** Start of STORED DATA **

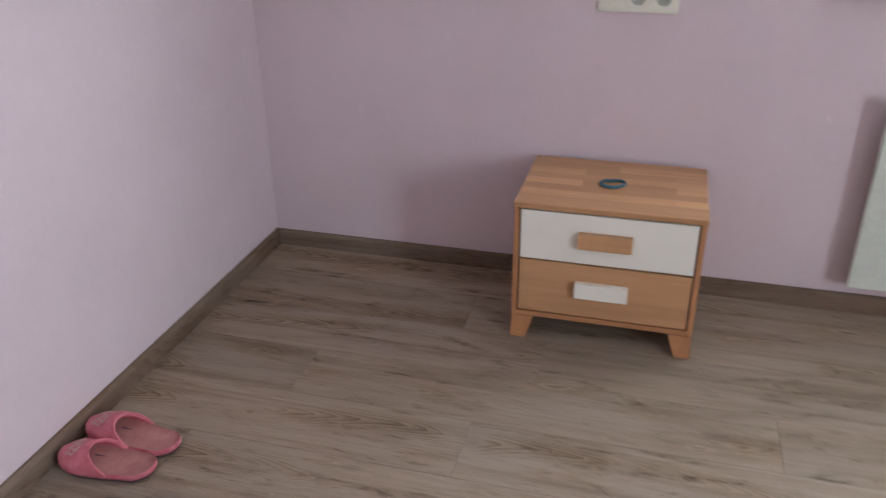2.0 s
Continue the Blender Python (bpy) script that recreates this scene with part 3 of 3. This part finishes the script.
# ---- floor socket, plug and the heater's coiled cable ----
outlet = thing("wall_outlet", (3.455, 0.0, 0.215), "single white wall socket low on the pink wall", "power socket")
part("frame", block(-0.041, 0.041, -0.010, -0.0005, 0, 0.082, 0.004), M_CABLE, outlet)
plug = part("plug", tube([(0.0, -0.0102, 0.041), (0.0, -0.035, 0.041), (0.0, -0.042, 0.037)], 0.018, 14), M_CABLE, None, smooth=True)
plug.location = (3.455, 0.0, 0.215)
tagged(plug, "white plug in the low wall socket", "plug")
keys = [(3.455, -0.040, 0.250), (3.452, -0.052, 0.20), (3.43, -0.045, 0.12), (3.385, -0.045, 0.075)]
turns = 3
for k in range(turns * 8):
    a = 2 * math.pi * k / 8 + 0.9
    r = 0.062 + 0.016 * math.sin(2.1 * k)
    lift = 0.012 + 0.055 * (0.5 + 0.5 * math.sin(a)) + 0.004 * (k % 5)
    keys.append((3.245 + r * math.cos(a) * 0.95 + 0.006 * math.sin(k), -0.122 + 0.062 * math.sin(a) + 0.004 * math.cos(1.7 * k), lift))
keys += [(3.205, -0.06, 0.085), (3.195, -0.05, 0.13), (3.165, -0.045, 0.17)]
cable = part("heater_cable", tube(smooth_path(keys, 8), 0.0042, 8), M_CABLE, None, smooth=True)
tagged(cable, "white power cable in a loose coil on the floor", "cable")

# ---- small things ----
ring = []
for k in range(36):
    a = 2 * math.pi * k / 36
    r = 1 + 0.07 * math.sin(2 * a + 0.6) + 0.04 * math.sin(3 * a)
    ring.append((0.034 * r * math.cos(a), 0.028 * r * math.sin(a), 0.0042 + 0.0015 * math.sin(2 * a) ** 2))
tie = part("hair_tie", tube(ring, 0.0045, 8, True), M_TIE, None, smooth=True)
tie.matrix_world = pose(1.236, -0.238, H, 0, 0, 12)
tagged(tie, "dark teal elastic hair tie on the bedside cabinet", "hair tie")


def clog_outline(s, half):
    """Half width of the sole at s from heel 0 to toe 1."""
    heel = math.sqrt(max(0.0, 1 - (1 - min(s / 0.19, 1)) ** 2))
    toe = math.sqrt(max(0.0, 1 - ((max(s, 0.78) - 0.78) / 0.22) ** 2))
    mid = 0.88 + 0.12 * math.sin(math.pi * min(max((s - 0.25) / 0.75, 0), 1) - 0.2)
    return half * heel * toe * mid


def clog(at, turn, label, L=0.250):
    """A closed-toe backless foam clog, toe along local +y."""
    half, n, m = 0.051, 30, 18
    ob = thing("slipper", at, label, "slipper", "pair of slippers", rz=turn)
    # sole
    bm = bmesh.new()
    rings = []
    levels = [(0.0095, 0.95), (0.015, 1.0), (0.022, 1.0), (0.026, 0.97)]
    ss = [0.5 - 0.5 * math.cos(math.pi * i / n) for i in range(n + 1)]
    line = [(clog_outline(s, half), L * s) for s in ss]
    around = [(-x, y) for x, y in line] + [(x, y) for x, y in line[::-1][1:-1]]
    rise = lambda y: 0.010 * max(0.0, (y / L - 0.72) / 0.28) ** 2 + 0.006 * max(0.0, 0.2 - y / L) / 0.2
    for z, k in levels:
        rings.append([bm.verts.new((x * k, L / 2 + (y - L / 2) * (1 - (1 - k) * 0.5), z + rise(y))) for x, y in around])
    for a, b in zip(rings, rings[1:]):
        for i in range(len(a)):
            bm.faces.new((a[i], a[(i + 1) % len(a)], b[(i + 1) % len(a)], b[i]))
    bm.faces.new(rings[0][::-1])
    part("sole", bm, M_PINK, ob, smooth=True)
    bm = bmesh.new()
    tread = [[bm.verts.new((x * k, L / 2 + (y - L / 2) * (1 - (1 - k) * 0.5), z + rise(y))) for x, y in around] for z, k in ((0.0, 0.87), (0.0094, 0.945))]
    for i in range(len(around)):
        bm.faces.new((tread[0][i], tread[0][(i + 1) % len(around)], tread[1][(i + 1) % len(around)], tread[1][i]))
    bm.faces.new(tread[0][::-1])
    bm.faces.new(tread[1])
    part("tread", bm, M_SOLE, ob, "thin dark outsole")
    bm = bmesh.new()
    foot = [[bm.verts.new((x * k, L / 2 + (y - L / 2) * (0.55 + 0.45 * k), zz + rise(y))) for x, y in around] for k, zz in ((0.965, 0.0262), (0.88, 0.0190), (0.5, 0.0165), (0.15, 0.016))]
    for a, b in zip(foot, foot[1:]):
        for i in range(len(a)):
            bm.faces.new((a[i], a[(i + 1) % len(a)], b[(i + 1) % len(a)], b[i]))
    bm.faces.new(foot[-1])
    part("footbed", bm, M_PINK_IN, ob, "worn dull pink footbed, darkened for shade inside", True)
    # upper: a vault over the front, with a thick rim; its opening sweeps back along the sides
    bm = bmesh.new()
    outer, inner = [], []
    for j in range(n + 1):
        row_o, row_i = [], []
        for i in range(m + 1):
            u = -1 + 2 * i / m
            s0 = 0.645 - 0.235 * abs(u) ** 1.8
            s = s0 + (0.995 - s0) * (j / n)
            hw_ = clog_outline(s, half)
            g = min(1.0, max(0.0, (1 - s) / 0.42))
            hgt = 0.018 + 0.039 * math.sin(0.5 * math.pi * g) ** 0.62
            ang = u * math.pi / 2
            y = L * s
            for row, shrink in ((row_o, 0.0), (row_i, 0.0045)):
                ww_ = max(hw_ * 1.03 - shrink, 0.0005)
                zz = 0.020 + rise(y) + max(hgt - 0.012 - shrink, 0.001) * math.cos(ang) ** 0.75 if abs(u) < 1 else 0.020 + rise(y)
                row.append(bm.verts.new((ww_ * math.sin(ang), y - shrink * 0.3 * (j / n), zz)))
        outer.append(row_o)
        inner.append(row_i)
    for g, flip in ((outer, False), (inner, True)):
        for j in range(n):
            for i in range(m):
                q = (g[j][i], g[j][i + 1], g[j + 1][i + 1], g[j + 1][i])
                bm.faces.new(q[::-1] if flip else q)
    for i in range(m):
        bm.faces.new((outer[0][i], inner[0][i], inner[0][i + 1], outer[0][i + 1]))
    for v in bm.verts:
        w = v.co * 26 + Vector((at[1] * 90, 0, 0))
        dent = 0.0042 * noise.noise(w) + 0.0022 * noise.noise(w * 2.7)
        v.co += Vector((v.co.x, 0, 0.06)).normalized() * dent * min(1.0, max(0.0, (v.co.z - 0.021) / 0.012))
    part("upper", bm, M_PINK, ob, smooth=True)
    # faded print on the toe
    bm = bmesh.new()
    grid = []
    for j in range(7):
        s = 0.74 + 0.13 * j / 6
        hw_ = clog_outline(s, half)
        g = min(1.0, max(0.0, (1 - s) / 0.42))
        hgt = 0.018 + 0.039 * math.sin(0.5 * math.pi * g) ** 0.62
        row = []
        for i in range(9):
            ang = (-0.42 + 0.72 * i / 8 + 0.05 * math.sin(2.1 * j)) * math.pi / 2
            row.append(bm.verts.new((hw_ * 1.05 * math.sin(ang), L * s, 0.0225 + rise(L * s) + (hgt - 0.012) * math.cos(ang) ** 0.75)))
        grid.append(row)
    for j in range(6):
        for i in range(8):
            if (i * 5 + j * 3) % 7 not in (0, 4):
                bm.faces.new((grid[j][i], grid[j][i + 1], grid[j + 1][i + 1], grid[j + 1][i]))
    bmesh.ops.delete(bm, geom=[v for v in bm.verts if not v.link_faces], context="VERTS")
    part("toe_print", bm, M_PRINT, ob, "faded greyish print on the toe", True)
    pts = []
    for i in range(m + 1):
        u = -1 + 2 * i / m
        s0 = 0.645 - 0.235 * abs(u) ** 1.8
        ang = u * math.pi / 2
        g = min(1.0, max(0.0, (1 - s0) / 0.42))
        hgt = 0.018 + 0.039 * math.sin(0.5 * math.pi * g) ** 0.62
        pts.append((clog_outline(s0, half) * 1.02 * math.sin(ang), L * s0, 0.021 + rise(L * s0) + (hgt - 0.012) * max(math.cos(ang), 0.0) ** 0.75))
    part("rim", tube(smooth_path(pts, 3), 0.0027, 8), M_PINK, ob, "raised pink rim of the opening", True)
    return ob


clog((0.280, -1.246, 0.0), 93, "pink foam clog slipper beside its pair at the wall")
clog((0.290, -1.160, 0.0), 86, "pink foam clog slipper beside its pair at the wall", 0.268)


def crumple(name, cx, cy, z, rx, ry, h, mat, seed, label, category, turn=0):
    """A heap of soft cloth: a flattened body with folds."""
    bm = bmesh.new()
    nu, nv = 110, 44
    rows = []
    for j in range(nv + 1):
        v = j / nv
        rows.append([])
        for i in range(nu):
            a = 2 * math.pi * i / nu
            d = Vector((math.cos(a), math.sin(a), 0))
            edge = 1 + 0.22 * noise.noise(Vector((d.x * 1.3, d.y * 1.3, seed))) + 0.06 * noise.noise(Vector((d.x * 4, d.y * 4, seed + 3)))
            side = abs(noise.noise(Vector((d.x * 3.1 + 0.8 * v, d.y * 3.1, seed + 11 + 1.4 * v))))
            edge *= 1.03 - 0.26 * side * v
            rr = math.sin(min(v * 1.25, 1.0) * math.pi / 2) * (1 if v < 0.8 else 1 - 0.05 * (v - 0.8) / 0.2) * edge
            x, y = rx * rr * math.cos(a), ry * rr * math.sin(a)
            top = h * (1 - v ** 3.0) if v < 0.999 else 0
            wx = x + 0.05 * noise.noise(Vector((x * 9, y * 9, seed + 2)))
            ridge = 1 - 2.2 * abs(noise.noise(Vector((wx * 17 + y * 9, y * 5 - x * 6, seed + 7))))
            fine = 1 - 2.2 * abs(noise.noise(Vector((wx * 34 - y * 12, y * 24, seed))))
            fold = h * (0.36 * ridge + 0.09 * fine - 0.25 + 0.35 * noise.noise(Vector((x * 7, y * 7, seed + 5))))
            rows[-1].append(bm.verts.new((x, y, max(0.001, top + fold * (1 - v ** 4)))))
    for a, b in zip(rows, rows[1:]):
        for i in range(nu):
            bm.faces.new((a[i], b[i], b[(i + 1) % nu], a[(i + 1) % nu]))
    bmesh.ops.remove_doubles(bm, verts=rows[0], dist=0.0005)
    bm.faces.new(rows[-1][::-1])
    ob = part(name, bm, mat, None, smooth=True)
    ob.matrix_world = pose(cx, cy, z, 0, 0, turn)
    return tagged(ob, label, category)


sweater = crumple("sweater", 4.235, -0.655, DH, 0.155, 0.295, 0.082, M_CLOTH, 2.0, "crumpled dark navy knitted sweater on the desk", "clothing")
sleeve = tube(smooth_path([(-0.02, 0.17, 0.052), (-0.08, 0.12, 0.046), (-0.135, 0.04, 0.040), (-0.165, -0.05, 0.030), (-0.178, -0.13, 0.022), (-0.165, -0.20, 0.028), (-0.11, -0.25, 0.036)], 12), 0.034, 20)
for v in sleeve.verts:
    q = v.co * 21
    v.co += Vector((1, 0.2, 0.4)) * (0.020 * (0.4 - abs(noise.noise(q)))) + Vector((0, 0, 0.008 * noise.noise(q * 2.3)))
    v.co.z = max(v.co.z * 0.9, 0.002) if v.co.x > -0.185 else v.co.z
part("sleeve", sleeve, M_CLOTH_G, sweater, "rumpled grey-blue sleeve over the desk edge", True)
crumple("shirt", 4.50, -0.70, DH + 0.022, 0.085, 0.23, 0.16, M_CLOTH_W, 9.0, "crumpled white cotton shirt on the desk shelf", "clothing")

box = thing("storage_box", (1.788, 0.006, 0.9973), "small white plastic box on the window sill", "box")
part("body", block(0, 0.165, 0, 0.11, 0, 0.075, 0.004), M_PVC, box)
part("lid", block(-0.003, 0.168, -0.003, 0.113, 0.0755, 0.088, 0.003), M_PVC, box, "white lid with an overhanging rim")

# ---- terrace boards and dry grass ----
me = mesh_of("deck_board", block(0, 0.296, 0, 10.2, -0.02, 0, 0.002, 1), M_DECK)
for i in range(14):
    ob = new("deck_board", me)
    ob.parent = deck
    ob.location = (X_E + T + 0.01 + i * 0.299, -8.9, -0.042)

rnd = random.Random(4)
bm = bmesh.new()
for k in range(1500):
    cx, cy = rnd.gauss(8.72, 0.22), rnd.gauss(-6.3, 0.30)
    h, lean, a, w = rnd.uniform(0.08, 0.26), rnd.uniform(0.02, 0.14), rnd.uniform(0, 6.28), rnd.uniform(0.002, 0.005)
    dx, dy = math.cos(a), math.sin(a)
    p = [(-w * dy, w * dx, 0), (w * dy, -w * dx, 0), (lean * 0.4 * dx + w * dy * 0.7, lean * 0.4 * dy - w * dx * 0.7, h * 0.6), (lean * 0.4 * dx - w * dy * 0.7, lean * 0.4 * dy + w * dx * 0.7, h * 0.6), (lean * dx, lean * dy, h)]
    v = [bm.verts.new((cx + q[0], cy + q[1], -0.042 + q[2])) for q in p]
    bm.faces.new((v[0], v[1], v[2], v[3]))
    bm.faces.new((v[3], v[2], v[4]))
gr = new("dry_grass", mesh_of("dry_grass", bm, M_GRASS))
tagged(gr, "clump of dry grass at the edge of the terrace", "grass", kind="stuff")

# ---- floor planks ----
PLANK_L, PLANK_W = 1.283, 0.2145
JOINTS = {2: 2.377, 3: 3.011, 4: 2.245, 5: 2.835, 6: 2.072, 7: 2.605, 8: 1.872, 9: 2.400, 10: 1.659, 11: 0.902, 12: 1.450, 13: 2.002, 14: 3.410, 15: 3.185, 16: 4.540}


def plank_mesh(length, width):
    """A plank with its top edges eased, origin at its lower left corner on the top."""
    bm = bmesh.new()
    c, g = 0.0008, 0.0004
    rings = [[bm.verts.new(p) for p in ((g + i, g + i, z), (length - g - i, g + i, z), (length - g - i, width - g - i, z), (g + i, width - g - i, z))]
             for i, z in ((0, -0.009), (0, -0.0006), (c, 0.0))]
    for a, b in zip(rings, rings[1:]):
        for k in range(4):
            bm.faces.new((a[k], a[(k + 1) % 4], b[(k + 1) % 4], b[k]))
    bm.faces.new(rings[2])
    return mesh_of("plank", bm, M_FLOOR)


cache = {}
row = 0
while row * PLANK_W < -Y_S:
    ya = -row * PLANK_W
    yb = max(Y_S, ya - PLANK_W)
    xe = X_DOOR + 0.03 if 14 <= row <= 19 else X_E
    start = JOINTS.get(row, (row * 0.83) % PLANK_L) % PLANK_L - PLANK_L
    while start < xe:
        a, b = max(0.0, start), min(xe, start + PLANK_L)
        if b - a > 0.01:
            key = (round(b - a, 4), round(ya - yb, 4))
            if key not in cache:
                cache[key] = plank_mesh(*key)
            ob = new("plank", cache[key])
            ob.parent = floor
            ob.location = (a, yb, 0)
        start += PLANK_L
    row += 1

** End of STORED DATA **

◆ **WHAT IS BEING ASKED**: Transcribe the opening line of the listing above, please, and every line after it through the line with "teal elastic hair", word for word, without pictures.

◆ **TASK ANSWER**:
2.0 s
Continue the Blender Python (bpy) script that recreates this scene with part 3 of 3. This part finishes the script.
# ---- floor socket, plug and the heater's coiled cable ----
outlet = thing("wall_outlet", (3.455, 0.0, 0.215), "single white wall socket low on the pink wall", "power socket")
part("frame", block(-0.041, 0.041, -0.010, -0.0005, 0, 0.082, 0.004), M_CABLE, outlet)
plug = part("plug", tube([(0.0, -0.0102, 0.041), (0.0, -0.035, 0.041), (0.0, -0.042, 0.037)], 0.018, 14), M_CABLE, None, smooth=True)
plug.location = (3.455, 0.0, 0.215)
tagged(plug, "white plug in the low wall socket", "plug")
keys = [(3.455, -0.040, 0.250), (3.452, -0.052, 0.20), (3.43, -0.045, 0.12), (3.385, -0.045, 0.075)]
turns = 3
for k in range(turns * 8):
    a = 2 * math.pi * k / 8 + 0.9
    r = 0.062 + 0.016 * math.sin(2.1 * k)
    lift = 0.012 + 0.055 * (0.5 + 0.5 * math.sin(a)) + 0.004 * (k % 5)
    keys.append((3.245 + r * math.cos(a) * 0.95 + 0.006 * math.sin(k), -0.122 + 0.062 * math.sin(a) + 0.004 * math.cos(1.7 * k), lift))
keys += [(3.205, -0.06, 0.085), (3.195, -0.05, 0.13), (3.165, -0.045, 0.17)]
cable = part("heater_cable", tube(smooth_path(keys, 8), 0.0042, 8), M_CABLE, None, smooth=True)
tagged(cable, "white power cable in a loose coil on the floor", "cable")

# ---- small things ----
ring = []
for k in range(36):
    a = 2 * math.pi * k / 36
    r = 1 + 0.07 * math.sin(2 * a + 0.6) + 0.04 * math.sin(3 * a)
    ring.append((0.034 * r * math.cos(a), 0.028 * r * math.sin(a), 0.0042 + 0.0015 * math.sin(2 * a) ** 2))
tie = part("hair_tie", tube(ring, 0.0045, 8, True), M_TIE, None, smooth=True)
tie.matrix_world = pose(1.236, -0.238, H, 0, 0, 12)
tagged(tie, "dark teal elastic hair tie on the bedside cabinet", "hair tie")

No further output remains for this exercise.